The Blake Estate
The origin of the Blake Estate begins with the founding of the university in 1868, when Anson Gale Stiles, a trustee of the University of California, purchased several acres of land on Piedmont Avenue, just east of the campus. Stiles deeded this land to his daughter, Harriet Waters Stiles, who moved onto it with her husband Charles Thompson Blake. Their eldest son, Anson Stiles Blake, graduated from Berkeley in 1891 and married his classmate, Anita Day Symmes. Anson and his younger brother, Edwin, built homes and gardens on a portion of Charles and Harriet Blake's Piedmont Avenue property.
In 1922 the university purchased the Blake properties on Piedmont Avenue to build its Memorial Stadium. As a result, the Blake family required a new location for their homes. Harriet Stiles Blake, who had acquired the forty-five acre Kensington property, divided this property equally among her four children with the intention that she and two of her sons, Anson and Edwin, would relocate to Kensington. Harriet, now widowed, would live with Edwin, and Mabel Symmes, Anita Blake’s sister, would live with Anson and Anita. Anson and Edwin each built homes on adjacent parcels of the property, while the other two Blake siblings, Robert Pierpont Blake and Eliza Blake Thacher, who lived outside the Bay Area, sold their parcels for development. Anson chose the site we know today as the Blake Estate for its expansive bay views, terrain, and unusual lawsonite outcropping.
Architect Walter Bliss designed the Anson Blake house to take advantage of the bay view and to shelter a portion of the garden against the strong, prevailing western wind. Anita Blake and Mabel Symmes were devoted to the garden, and before the house was completed, they planted dense bands of trees for windbreaks, including hoheria, bay-laurel, coast redwood, Canary Island pine, acacia and eucalyptus. As these trees grew, they offered protection for more delicate plants.
Following Edwin Blake's death in 1949, his property was sold to a prominent San Francisco family who in turn gave it to the Roman Catholic Church for a Carmelite Convent.
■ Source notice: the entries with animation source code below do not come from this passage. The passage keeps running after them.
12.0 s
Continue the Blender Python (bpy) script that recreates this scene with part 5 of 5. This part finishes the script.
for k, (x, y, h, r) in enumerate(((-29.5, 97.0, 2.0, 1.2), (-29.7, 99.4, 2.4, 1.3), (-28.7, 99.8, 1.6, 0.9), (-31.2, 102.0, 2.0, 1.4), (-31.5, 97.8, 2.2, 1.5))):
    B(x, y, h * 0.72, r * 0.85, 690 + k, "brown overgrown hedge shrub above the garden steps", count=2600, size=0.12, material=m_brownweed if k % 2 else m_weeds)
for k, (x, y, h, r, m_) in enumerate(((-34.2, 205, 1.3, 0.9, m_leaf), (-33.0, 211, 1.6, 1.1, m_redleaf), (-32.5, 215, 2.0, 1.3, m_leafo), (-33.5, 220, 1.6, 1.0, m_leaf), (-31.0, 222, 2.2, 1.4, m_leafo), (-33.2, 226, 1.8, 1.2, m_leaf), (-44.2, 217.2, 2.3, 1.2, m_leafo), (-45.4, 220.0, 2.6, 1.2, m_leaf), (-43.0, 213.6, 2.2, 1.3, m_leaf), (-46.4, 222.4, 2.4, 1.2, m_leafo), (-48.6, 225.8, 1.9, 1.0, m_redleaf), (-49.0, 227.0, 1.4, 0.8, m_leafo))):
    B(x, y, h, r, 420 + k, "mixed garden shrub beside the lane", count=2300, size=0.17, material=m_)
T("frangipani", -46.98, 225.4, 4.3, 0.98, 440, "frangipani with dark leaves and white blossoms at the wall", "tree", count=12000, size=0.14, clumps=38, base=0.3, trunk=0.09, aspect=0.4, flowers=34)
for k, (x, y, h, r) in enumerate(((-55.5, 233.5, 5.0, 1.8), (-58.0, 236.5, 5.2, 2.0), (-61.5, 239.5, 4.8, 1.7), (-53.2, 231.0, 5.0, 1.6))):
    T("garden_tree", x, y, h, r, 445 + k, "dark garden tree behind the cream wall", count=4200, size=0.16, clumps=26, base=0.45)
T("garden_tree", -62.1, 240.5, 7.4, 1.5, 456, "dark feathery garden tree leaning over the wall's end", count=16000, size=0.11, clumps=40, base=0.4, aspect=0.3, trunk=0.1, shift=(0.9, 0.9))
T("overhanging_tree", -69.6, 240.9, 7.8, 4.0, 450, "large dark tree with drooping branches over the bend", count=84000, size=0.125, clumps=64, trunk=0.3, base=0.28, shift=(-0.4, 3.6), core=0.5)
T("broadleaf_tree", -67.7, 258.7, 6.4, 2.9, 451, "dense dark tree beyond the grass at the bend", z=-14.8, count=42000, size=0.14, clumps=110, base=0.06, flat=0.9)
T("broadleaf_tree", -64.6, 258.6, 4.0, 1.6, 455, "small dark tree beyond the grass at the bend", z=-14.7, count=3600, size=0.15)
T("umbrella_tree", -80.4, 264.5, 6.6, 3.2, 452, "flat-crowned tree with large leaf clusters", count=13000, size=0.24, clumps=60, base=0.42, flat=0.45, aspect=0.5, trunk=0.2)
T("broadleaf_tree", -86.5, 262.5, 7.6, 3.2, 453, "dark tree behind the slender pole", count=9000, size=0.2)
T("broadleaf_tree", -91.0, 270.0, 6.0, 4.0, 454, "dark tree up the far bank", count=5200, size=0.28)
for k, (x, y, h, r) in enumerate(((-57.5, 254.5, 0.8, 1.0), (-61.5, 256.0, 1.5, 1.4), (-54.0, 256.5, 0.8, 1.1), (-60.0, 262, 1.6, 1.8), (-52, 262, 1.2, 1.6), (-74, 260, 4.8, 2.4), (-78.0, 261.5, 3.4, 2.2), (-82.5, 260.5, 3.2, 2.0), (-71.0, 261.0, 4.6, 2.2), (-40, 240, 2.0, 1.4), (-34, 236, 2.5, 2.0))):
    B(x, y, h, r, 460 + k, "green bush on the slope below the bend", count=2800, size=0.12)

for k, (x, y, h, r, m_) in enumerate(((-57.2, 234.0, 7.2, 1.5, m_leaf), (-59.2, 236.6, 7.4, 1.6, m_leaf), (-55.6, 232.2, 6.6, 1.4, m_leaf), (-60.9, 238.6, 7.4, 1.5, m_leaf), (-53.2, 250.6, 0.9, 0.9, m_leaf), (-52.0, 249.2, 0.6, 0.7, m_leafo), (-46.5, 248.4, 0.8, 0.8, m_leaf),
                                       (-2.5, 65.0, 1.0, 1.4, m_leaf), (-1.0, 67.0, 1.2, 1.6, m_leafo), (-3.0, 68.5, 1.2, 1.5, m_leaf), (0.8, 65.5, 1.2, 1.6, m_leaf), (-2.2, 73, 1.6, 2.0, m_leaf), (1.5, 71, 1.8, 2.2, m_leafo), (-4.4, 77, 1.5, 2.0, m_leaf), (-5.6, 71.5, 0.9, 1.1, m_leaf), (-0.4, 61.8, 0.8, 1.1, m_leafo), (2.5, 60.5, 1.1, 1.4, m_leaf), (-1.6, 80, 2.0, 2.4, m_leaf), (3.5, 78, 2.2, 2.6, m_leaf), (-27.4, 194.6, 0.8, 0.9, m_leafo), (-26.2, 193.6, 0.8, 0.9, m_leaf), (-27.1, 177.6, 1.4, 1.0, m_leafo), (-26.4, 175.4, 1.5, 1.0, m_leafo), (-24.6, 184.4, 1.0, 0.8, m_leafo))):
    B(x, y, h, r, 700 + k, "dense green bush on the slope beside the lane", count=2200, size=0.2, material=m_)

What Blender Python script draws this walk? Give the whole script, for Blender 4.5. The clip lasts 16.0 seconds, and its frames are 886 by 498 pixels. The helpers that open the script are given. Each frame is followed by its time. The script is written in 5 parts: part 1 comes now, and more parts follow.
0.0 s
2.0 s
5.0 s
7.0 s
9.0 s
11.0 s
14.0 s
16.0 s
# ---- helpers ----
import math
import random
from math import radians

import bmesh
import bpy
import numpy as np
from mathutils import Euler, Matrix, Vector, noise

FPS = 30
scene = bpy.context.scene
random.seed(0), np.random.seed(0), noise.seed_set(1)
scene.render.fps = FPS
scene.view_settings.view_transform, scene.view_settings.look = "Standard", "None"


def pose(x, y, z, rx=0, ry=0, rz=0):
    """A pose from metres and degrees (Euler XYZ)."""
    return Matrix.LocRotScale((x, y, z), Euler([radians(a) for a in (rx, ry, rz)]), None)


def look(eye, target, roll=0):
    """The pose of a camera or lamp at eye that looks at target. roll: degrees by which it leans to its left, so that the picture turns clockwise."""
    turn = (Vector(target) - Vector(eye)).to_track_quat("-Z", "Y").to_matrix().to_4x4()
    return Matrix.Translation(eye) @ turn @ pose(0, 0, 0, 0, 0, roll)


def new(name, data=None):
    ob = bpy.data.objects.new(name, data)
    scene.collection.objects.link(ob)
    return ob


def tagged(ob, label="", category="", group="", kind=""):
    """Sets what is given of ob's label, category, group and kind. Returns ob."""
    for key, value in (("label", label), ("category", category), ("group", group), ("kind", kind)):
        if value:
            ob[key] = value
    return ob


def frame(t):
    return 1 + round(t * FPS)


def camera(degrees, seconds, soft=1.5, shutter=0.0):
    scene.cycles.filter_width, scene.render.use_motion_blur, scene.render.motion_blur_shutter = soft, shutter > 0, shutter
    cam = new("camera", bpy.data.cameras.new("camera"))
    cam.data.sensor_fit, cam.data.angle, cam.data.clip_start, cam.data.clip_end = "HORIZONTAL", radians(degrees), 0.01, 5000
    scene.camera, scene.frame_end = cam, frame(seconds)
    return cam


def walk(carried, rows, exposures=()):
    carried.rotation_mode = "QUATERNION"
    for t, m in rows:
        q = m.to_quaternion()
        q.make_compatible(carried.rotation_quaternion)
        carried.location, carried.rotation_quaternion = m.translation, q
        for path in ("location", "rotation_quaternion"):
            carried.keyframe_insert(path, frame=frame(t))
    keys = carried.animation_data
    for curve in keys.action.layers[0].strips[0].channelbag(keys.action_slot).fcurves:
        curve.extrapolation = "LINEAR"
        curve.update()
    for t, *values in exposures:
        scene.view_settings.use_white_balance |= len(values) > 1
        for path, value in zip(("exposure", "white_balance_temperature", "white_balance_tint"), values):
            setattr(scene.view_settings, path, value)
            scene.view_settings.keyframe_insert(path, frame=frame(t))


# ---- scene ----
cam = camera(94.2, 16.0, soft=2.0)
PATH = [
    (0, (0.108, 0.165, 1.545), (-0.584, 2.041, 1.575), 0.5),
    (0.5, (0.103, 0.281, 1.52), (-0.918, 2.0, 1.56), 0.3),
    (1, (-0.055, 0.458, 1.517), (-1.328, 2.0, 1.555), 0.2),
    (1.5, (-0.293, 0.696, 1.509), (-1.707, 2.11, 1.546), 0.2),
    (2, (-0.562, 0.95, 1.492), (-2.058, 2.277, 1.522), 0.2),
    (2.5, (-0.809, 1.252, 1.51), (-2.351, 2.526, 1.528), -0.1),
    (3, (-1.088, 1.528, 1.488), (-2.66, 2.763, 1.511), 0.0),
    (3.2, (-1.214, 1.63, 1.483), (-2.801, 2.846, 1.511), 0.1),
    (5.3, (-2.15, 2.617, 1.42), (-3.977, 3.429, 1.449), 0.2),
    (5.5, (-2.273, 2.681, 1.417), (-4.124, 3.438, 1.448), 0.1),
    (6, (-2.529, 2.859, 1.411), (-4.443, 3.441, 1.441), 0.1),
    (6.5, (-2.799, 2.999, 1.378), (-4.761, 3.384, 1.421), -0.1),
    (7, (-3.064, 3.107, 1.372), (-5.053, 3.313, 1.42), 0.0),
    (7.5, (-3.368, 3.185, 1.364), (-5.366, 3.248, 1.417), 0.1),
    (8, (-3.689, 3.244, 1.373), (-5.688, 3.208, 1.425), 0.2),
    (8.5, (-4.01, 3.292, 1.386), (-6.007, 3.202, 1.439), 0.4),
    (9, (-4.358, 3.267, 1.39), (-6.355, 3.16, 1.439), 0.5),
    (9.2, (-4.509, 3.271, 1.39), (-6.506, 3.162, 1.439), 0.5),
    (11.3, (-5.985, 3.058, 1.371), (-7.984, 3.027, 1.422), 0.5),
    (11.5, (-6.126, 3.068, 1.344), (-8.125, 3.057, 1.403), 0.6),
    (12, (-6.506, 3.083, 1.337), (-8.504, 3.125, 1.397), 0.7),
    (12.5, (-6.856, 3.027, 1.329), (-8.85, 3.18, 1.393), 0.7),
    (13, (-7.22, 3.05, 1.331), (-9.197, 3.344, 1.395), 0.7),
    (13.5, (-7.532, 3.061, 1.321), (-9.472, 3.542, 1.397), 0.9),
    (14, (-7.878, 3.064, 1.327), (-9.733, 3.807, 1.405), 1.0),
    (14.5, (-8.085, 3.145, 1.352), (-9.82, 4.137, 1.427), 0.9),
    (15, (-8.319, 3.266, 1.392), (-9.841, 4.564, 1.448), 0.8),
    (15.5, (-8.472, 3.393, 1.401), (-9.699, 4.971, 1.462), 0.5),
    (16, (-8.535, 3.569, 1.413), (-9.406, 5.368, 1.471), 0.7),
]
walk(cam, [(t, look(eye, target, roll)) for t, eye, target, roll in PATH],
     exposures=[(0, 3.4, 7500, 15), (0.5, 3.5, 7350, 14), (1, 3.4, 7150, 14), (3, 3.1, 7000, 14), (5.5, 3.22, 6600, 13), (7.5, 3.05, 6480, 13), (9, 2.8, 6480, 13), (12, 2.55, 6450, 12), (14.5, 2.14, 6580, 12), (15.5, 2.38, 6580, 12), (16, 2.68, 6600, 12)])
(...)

The Carmelites occupy Edwin's house to this day, seeking a life of contemplation and service. The lower portion of the property was sold and became the Jepson Court Development, a cul-de-sac of thirteen homes built in the 1950s.
Beginning in the 1920s, Anita Blake made her gardens available to the university's Department of Landscape Architecture for the study of plants. Professor Harry Shepherd, who had been a classmate of Mabel Symmes, would often use the garden to teach his students plant identification. In 1952 he introduced graduate student Mai Arbegast to Anita Blake as "somebody who was going to take over his courses when he retired." Arbegast's strong background in plants, which she had acquired through her horticulture studies at Cornell University, impressed Anita Blake. Mai became Mrs. Blake's "personal teacher," and the two women would discuss plants over a weekly tea. In time, Arbegast began teaching the plants course in the department and continued to make good use of Blake Garden, bringing her classes to the garden at least once a week. Arbegast recounts how Harry Shepherd "drummed it into my head that I should be very nice to Mrs. Blake because there could be many rewards in it for the department." The Blakes had no direct heirs and donated the property to the University in 1957 with the condition that they and Mabel Symmes would live out the rest of their years on the estate.